DIRECTIVE => Copy each line below that includes "Vector".

SUPPLIED MATERIAL =>

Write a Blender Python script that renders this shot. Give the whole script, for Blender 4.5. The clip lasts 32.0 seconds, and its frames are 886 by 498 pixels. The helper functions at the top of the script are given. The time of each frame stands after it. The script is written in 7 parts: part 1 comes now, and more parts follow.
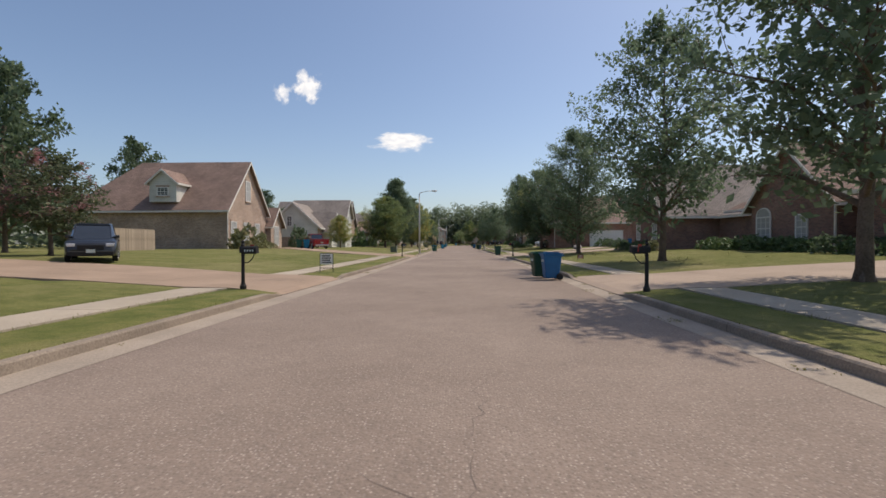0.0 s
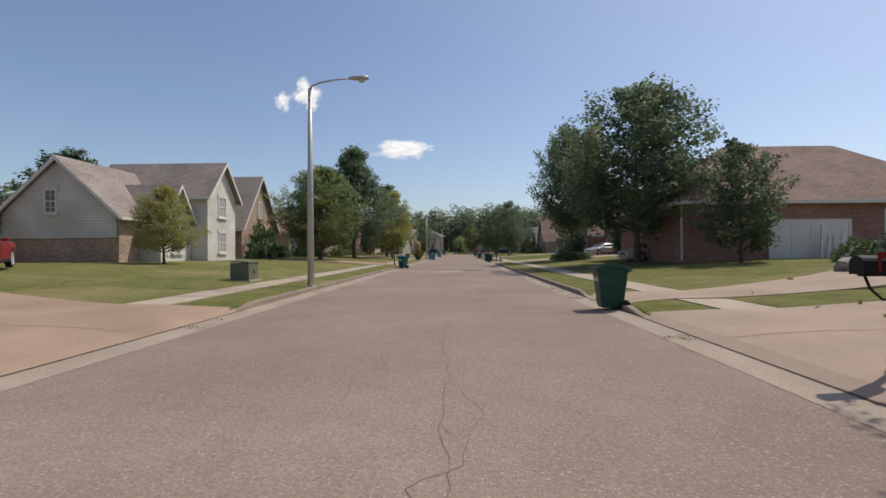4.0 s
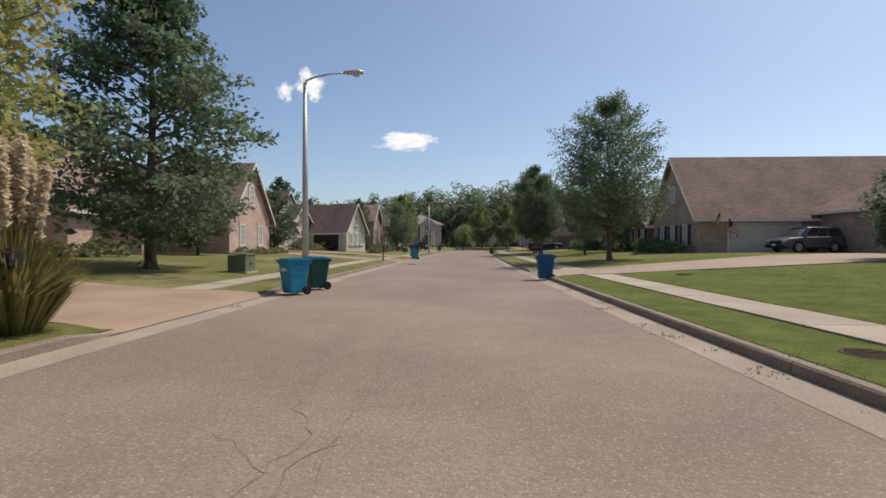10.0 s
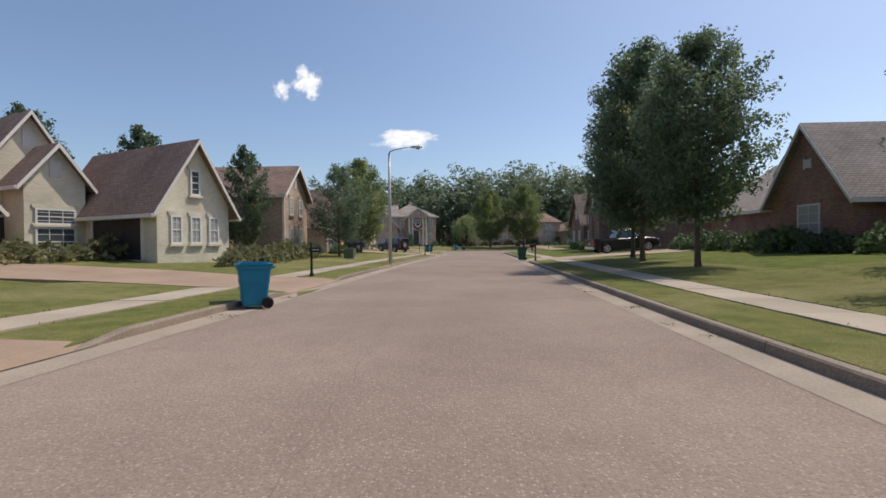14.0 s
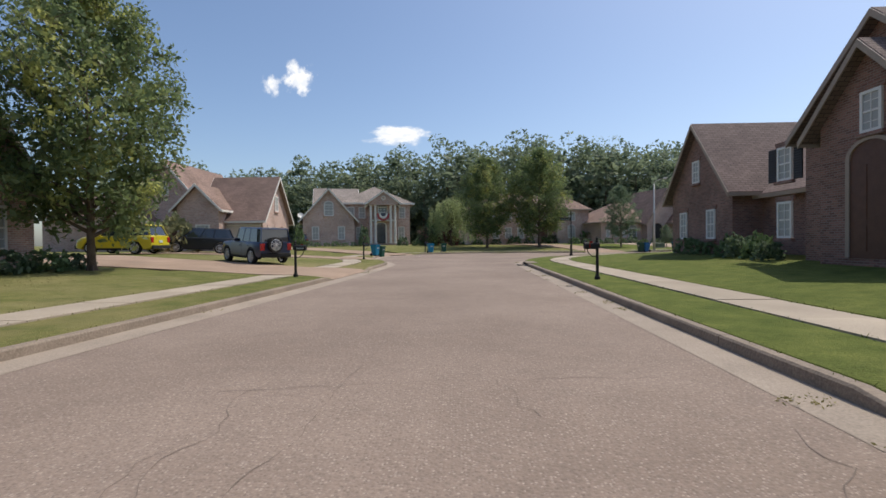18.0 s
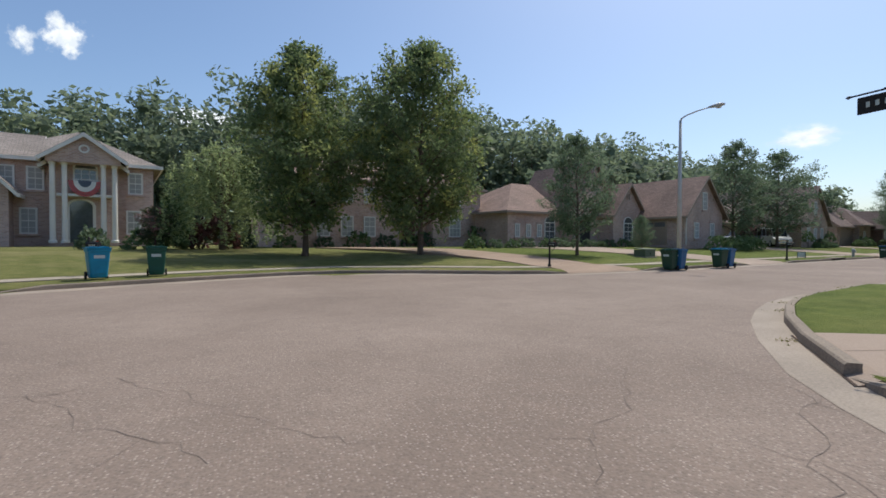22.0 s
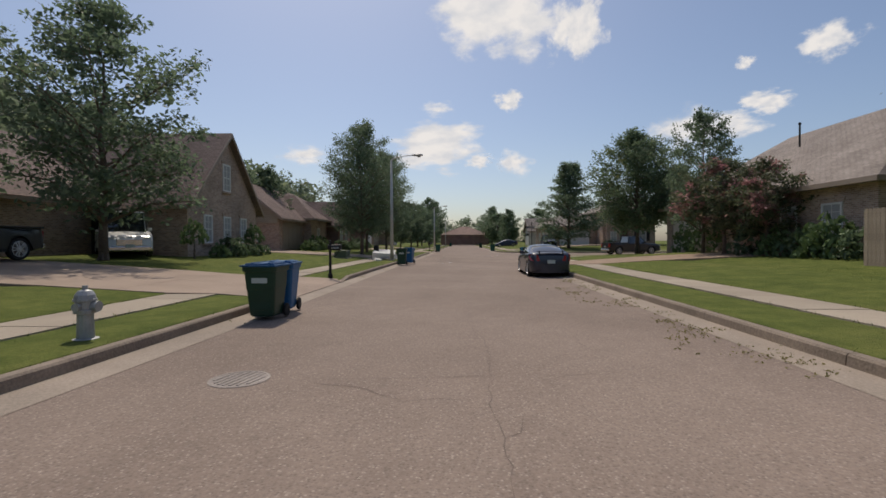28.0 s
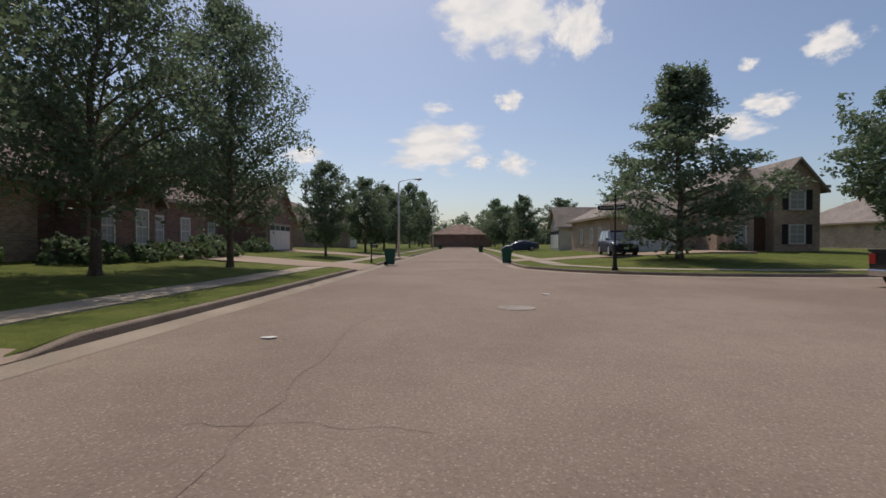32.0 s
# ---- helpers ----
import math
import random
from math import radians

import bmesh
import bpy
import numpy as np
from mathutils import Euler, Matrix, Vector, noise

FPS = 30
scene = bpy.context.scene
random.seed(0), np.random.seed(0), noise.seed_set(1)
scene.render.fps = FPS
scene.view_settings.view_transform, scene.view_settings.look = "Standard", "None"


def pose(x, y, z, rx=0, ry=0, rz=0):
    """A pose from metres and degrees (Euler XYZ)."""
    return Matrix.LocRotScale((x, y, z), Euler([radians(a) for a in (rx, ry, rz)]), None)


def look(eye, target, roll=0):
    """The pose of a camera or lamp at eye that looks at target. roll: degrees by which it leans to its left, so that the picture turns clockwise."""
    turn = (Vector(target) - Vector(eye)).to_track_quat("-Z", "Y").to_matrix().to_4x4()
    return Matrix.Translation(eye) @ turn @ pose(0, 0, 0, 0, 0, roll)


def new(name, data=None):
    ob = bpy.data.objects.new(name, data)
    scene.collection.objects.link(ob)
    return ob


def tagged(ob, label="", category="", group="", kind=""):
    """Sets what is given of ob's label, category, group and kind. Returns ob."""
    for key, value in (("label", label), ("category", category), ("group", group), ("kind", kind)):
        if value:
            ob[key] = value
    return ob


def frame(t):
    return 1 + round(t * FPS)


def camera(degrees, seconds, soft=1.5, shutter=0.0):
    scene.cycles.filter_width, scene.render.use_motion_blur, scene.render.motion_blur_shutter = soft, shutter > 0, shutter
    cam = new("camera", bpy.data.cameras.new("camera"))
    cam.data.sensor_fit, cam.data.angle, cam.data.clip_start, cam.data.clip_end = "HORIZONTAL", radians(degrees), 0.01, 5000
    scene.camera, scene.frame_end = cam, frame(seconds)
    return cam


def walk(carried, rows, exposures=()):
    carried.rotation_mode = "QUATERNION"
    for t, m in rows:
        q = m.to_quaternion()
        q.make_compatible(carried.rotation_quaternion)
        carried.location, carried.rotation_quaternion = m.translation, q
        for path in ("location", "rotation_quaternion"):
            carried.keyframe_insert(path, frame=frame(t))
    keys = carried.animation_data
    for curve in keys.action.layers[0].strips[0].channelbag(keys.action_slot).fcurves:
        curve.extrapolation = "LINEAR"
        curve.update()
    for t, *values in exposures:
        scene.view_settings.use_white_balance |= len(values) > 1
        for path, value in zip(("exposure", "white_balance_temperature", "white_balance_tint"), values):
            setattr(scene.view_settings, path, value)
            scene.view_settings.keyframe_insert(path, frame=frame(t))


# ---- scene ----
EXPOSURES = [(0, -0.02, 6780, 12), (3, -0.1, 6740, 12), (6, -0.06, 6740, 12), (10, 0.0, 6780, 11), (12, -0.08, 6580, 10), (14, 0.02, 6580, 11), (18, 0.08, 6480, 10), (20, 0.05, 6280, 7), (22, 0.04, 6200, 7), (23, -0.04, 6450, 10), (24, -0.14, 6520, 11), (25, -0.31, 6620, 11), (28, -0.42, 6780, 12), (32, -0.42, 6820, 13)]
cam = camera(86.73, 32.0, soft=1.6)
PATH = [
    (0.0, pose(0.000, 0.000, 1.4, 89.263, 0.198, 1.489)),
    (0.5, pose(-0.076, 4.844, 1.4, 89.253, -0.013, 0.862)),
    (1.0, pose(0.047, 9.647, 1.4, 88.915, 0.039, 0.309)),
    (1.5, pose(0.295, 14.560, 1.4, 88.887, 0.186, 0.187)),
    (2.0, pose(0.593, 19.545, 1.4, 89.484, -0.135, 0.455)),
    (2.5, pose(0.692, 24.325, 1.4, 89.866, 0.067, 0.803)),
    (3.0, pose(0.794, 29.184, 1.4, 89.470, 0.110, 0.714)),
    (3.5, pose(0.890, 34.106, 1.4, 90.260, 0.218, 1.129)),
    (5.5, pose(1.104, 55.528, 1.4, 90.197, 0.353, 2.786)),
    (6.0, pose(1.059, 61.015, 1.4, 89.939, 0.015, 2.705)),
    (6.5, pose(1.126, 66.218, 1.4, 89.690, 0.143, 2.525)),
    (7.0, pose(1.281, 71.141, 1.4, 89.513, -0.401, 2.614)),
    (7.5, pose(1.337, 76.098, 1.4, 90.536, -0.331, 2.556)),
    (8.0, pose(1.424, 81.044, 1.4, 89.897, 0.020, 2.565)),
    (8.5, pose(1.437, 86.100, 1.4, 89.662, -0.100, 2.526)),
    (9.0, pose(1.439, 91.391, 1.4, 89.755, -0.141, 2.440)),
    (9.5, pose(1.457, 96.653, 1.4, 89.696, 0.073, 2.184)),
    (10.0, pose(1.538, 101.726, 1.4, 89.562, 0.011, 2.277)),
    (10.5, pose(1.646, 106.526, 1.4, 90.207, 0.465, 2.568)),
    (11.0, pose(1.551, 111.271, 1.4, 89.504, -0.189, 2.489)),
    (11.5, pose(1.508, 115.979, 1.4, 89.493, -0.565, 2.414)),
    (12.0, pose(1.554, 120.641, 1.4, 89.763, -0.480, 2.408)),
    (12.5, pose(1.327, 125.601, 1.4, 89.463, 0.043, 2.089)),
    (13.0, pose(1.012, 130.218, 1.4, 89.012, 0.621, 1.716)),
    (13.5, pose(1.312, 134.132, 1.4, 89.482, 0.782, 1.878)),
    (14.0, pose(1.518, 138.306, 1.4, 89.372, 0.591, 2.346)),
    (14.5, pose(1.510, 142.393, 1.4, 89.544, 0.532, 2.413)),
    (16.5, pose(2.314, 160.075, 1.4, 89.107, 0.900, 0.289)),
    (17.0, pose(2.685, 164.568, 1.4, 89.421, 1.115, 0.789)),
    (17.5, pose(2.980, 168.996, 1.4, 89.255, 1.018, 1.198)),
    (18.0, pose(3.173, 173.409, 1.4, 89.094, 0.666, 1.560)),
    (18.5, pose(3.353, 177.782, 1.4, 89.266, 0.666, 1.922)),
    (19.0, pose(3.525, 181.971, 1.4, 89.020, 0.702, 2.158)),
    (19.5, pose(3.999, 186.401, 1.4, 89.291, 0.670, 2.745)),
    (20.0, pose(3.874, 190.924, 1.4, 89.260, 1.099, 1.496)),
    (20.5, pose(3.794, 195.270, 1.4, 89.279, 0.933, -0.151)),
    (21.0, pose(3.937, 199.548, 1.4, 89.468, 0.287, -3.777)),
    (21.5, pose(4.630, 203.620, 1.4, 89.047, 0.437, -10.640)),
    (22.0, pose(5.475, 207.535, 1.4, 89.005, -0.057, -20.115)),
    (22.5, pose(7.405, 211.263, 1.4, 88.990, -0.214, -30.791)),
    (23.0, pose(10.087, 214.057, 1.4, 89.173, -0.042, -41.429)),
    (23.5, pose(13.026, 216.109, 1.4, 89.107, 0.334, -51.790)),
    (24.0, pose(16.264, 217.717, 1.4, 88.864, 0.880, -60.799)),
    (24.5, pose(19.668, 219.280, 1.4, 89.029, 0.673, -67.701)),
    (25.0, pose(22.952, 220.326, 1.4, 88.619, 0.391, -71.086)),
    (25.5, pose(26.302, 221.265, 1.4, 88.519, 0.419, -72.626)),
    (27.5, pose(40.244, 224.320, 1.4, 88.628, 0.627, -73.800)),
    (28.0, pose(44.284, 225.192, 1.4, 89.117, 0.282, -73.979)),
    (28.5, pose(48.330, 226.222, 1.4, 89.142, 0.451, -74.601)),
    (29.0, pose(52.294, 226.972, 1.4, 88.745, 0.390, -74.735)),
    (29.5, pose(56.189, 227.924, 1.4, 88.812, 0.678, -75.035)),
    (30.0, pose(60.212, 228.680, 1.4, 89.223, 0.469, -75.243)),
    (30.5, pose(64.174, 229.633, 1.4, 89.168, 0.631, -75.139)),
    (31.0, pose(68.507, 230.382, 1.4, 89.136, 0.750, -74.805)),
    (31.5, pose(73.065, 231.098, 1.4, 89.078, 0.745, -74.381)),
    (32.0, pose(77.524, 232.058, 1.4, 89.279, -0.128, -74.062)),
]
walk(cam, PATH, EXPOSURES)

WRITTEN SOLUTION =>
from mathutils import Euler, Matrix, Vector, noise
    turn = (Vector(target) - Vector(eye)).to_track_quat("-Z", "Y").to_matrix().to_4x4()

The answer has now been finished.